2.000 milliards d’euros : avec « la mère de tous les budgets », l’UE ouvre la voie à de nouvelles taxes

Ursula von der Leyen © Belga
Baptiste Lambert

C’est un chiffre qui donne le vertige : 2.000 milliards d’euros. La Commission européenne vient de dévoiler son projet de budget pour la période 2028-2034, le plus ambitieux jamais proposé. Ce « cadre financier pluriannuel » (CFP) doit financer les priorités communes des 27 États membres dans un contexte où crises et tensions géopolitiques s’enchaînent.

Avec ses 2.000 milliards d’euros, la Commission d’Ursula von der Leyen frappe fort. Elle veut porter la contribution de l’UE à 1,26 % du revenu national brut cumulé des États membres, contre 1,13 % aujourd’hui. À 27, cela chiffre vite, le budget actuel (2021-2027) était de 1.250 milliards d’euros.

Son objectif est simple : préparer l’Union à affronter des crises devenues la norme. Qu’elles soient sanitaires, climatiques ou sécuritaires. Pour Piotr Serafin, commissaire au Budget, il faut « bâtir un budget capable de réagir aux catastrophes et aux urgences ». Tout en continuant à soutenir l’agriculture, les régions et l’innovation.

Un cocktail explosif de priorités

Mais l’équation est délicate. À partir de 2028, l’UE devra commencer à rembourser sérieusement la dette du plan NextGenerationEU. Cela représentera 25 à 30 milliards d’euros par an, soit près de 20 % du budget annuel.

En parallèle, la défense devient une priorité, avec une enveloppe de 131 milliards d’euros. Tout comme la compétitivité face à la Chine et aux États-Unis : l’UE se munit d’un fonds à 410 milliards d’euros, en espérant attirer 1.000 milliards de capitaux privés.

Il faut y ajouter 100 milliards d’euros pour l’Ukraine et un outil anti-crise doté d’une capacité de prêt de 400 milliards d’euros.

Cette montée en puissance des dépenses inquiète. Les syndicats agricoles redoutent un fonds unique qui regrouperait PAC et fonds de cohésion. Ils craignent une dilution de la politique agricole commune, pourtant pilier historique de l’UE, qui redescend à 300 milliards d’euros.

Les régions, elles, ont peur d’un saupoudrage des fonds (218 milliards d’euros) au gré des priorités nationales. Chaque pays pourra assigner ses propres budgets, sur une période de 7 ans, pour autant qu’ils se réforment.
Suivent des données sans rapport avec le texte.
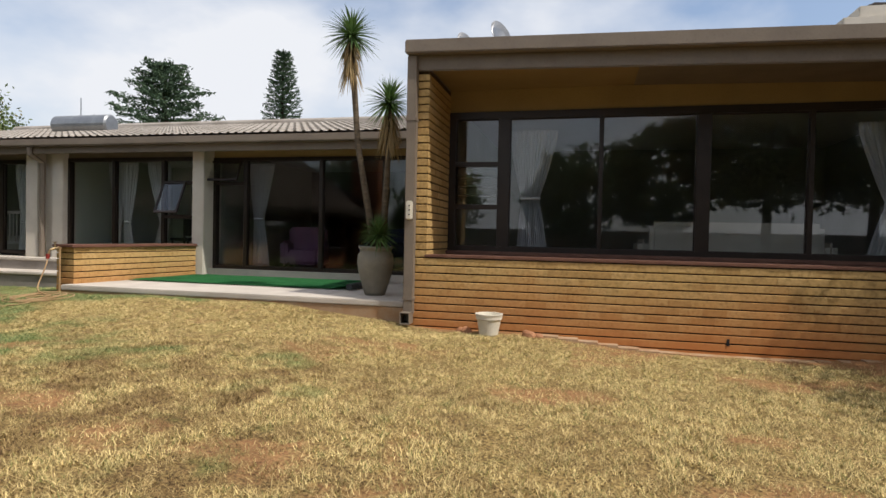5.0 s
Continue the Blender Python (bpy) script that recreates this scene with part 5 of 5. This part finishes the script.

De nouvelles taxes dans les tuyaux

Pour financer cette machine, Bruxelles doit trouver de nouvelles ressources : près de 60 milliards par an. Déjà, plusieurs pistes sont sur la table :

  • un prélèvement forfaitaire sur le chiffre d’affaires des entreprises réalisant plus de 50 millions d’euros, européennes ou non mais implantées dans l’UE (6,8 milliards par an).
  • une taxe sur les appareils électroniques non recyclés, qui transforme un problème écologique en source de revenus (15 milliards)
  • un renforcement du marché carbone (ETS) et de la taxe carbone
  • un prélèvement sur les accises tabac (11,2 milliards)

Ces idées promettent des négociations musclées. Chaque réforme fiscale doit être adoptée à l’unanimité. Or certains États restent farouchement opposés à renforcer le budget commun.

Des négociations à haut risque

Rien n’est acquis. Le Parlement européen, qui qualifie déjà ce budget “d’insuffisant”, veut augmenter les « ressources propres » de l’UE pour ne pas tout faire peser sur les budgets nationaux. Mais plusieurs capitales, déjà étouffées par la dette, freinent.

La France, par exemple, pousse pour un nouvel emprunt commun afin de financer la défense. Une idée qui crispe des pays plus orthodoxes, comme l’Allemagne.

Les discussions vont durer deux ans, pour trouver un compromis avant janvier 2028. D’ici là, le budget européen restera un chantier ouvert, sous pression des crises et des marchés.

Une certitude : l’UE entre dans une nouvelle ère budgétaire. Chaque euro sera âprement négocié. Et le portefeuille des contribuables, qu’ils soient citoyens ou entreprises, sera encore davantage sollicité.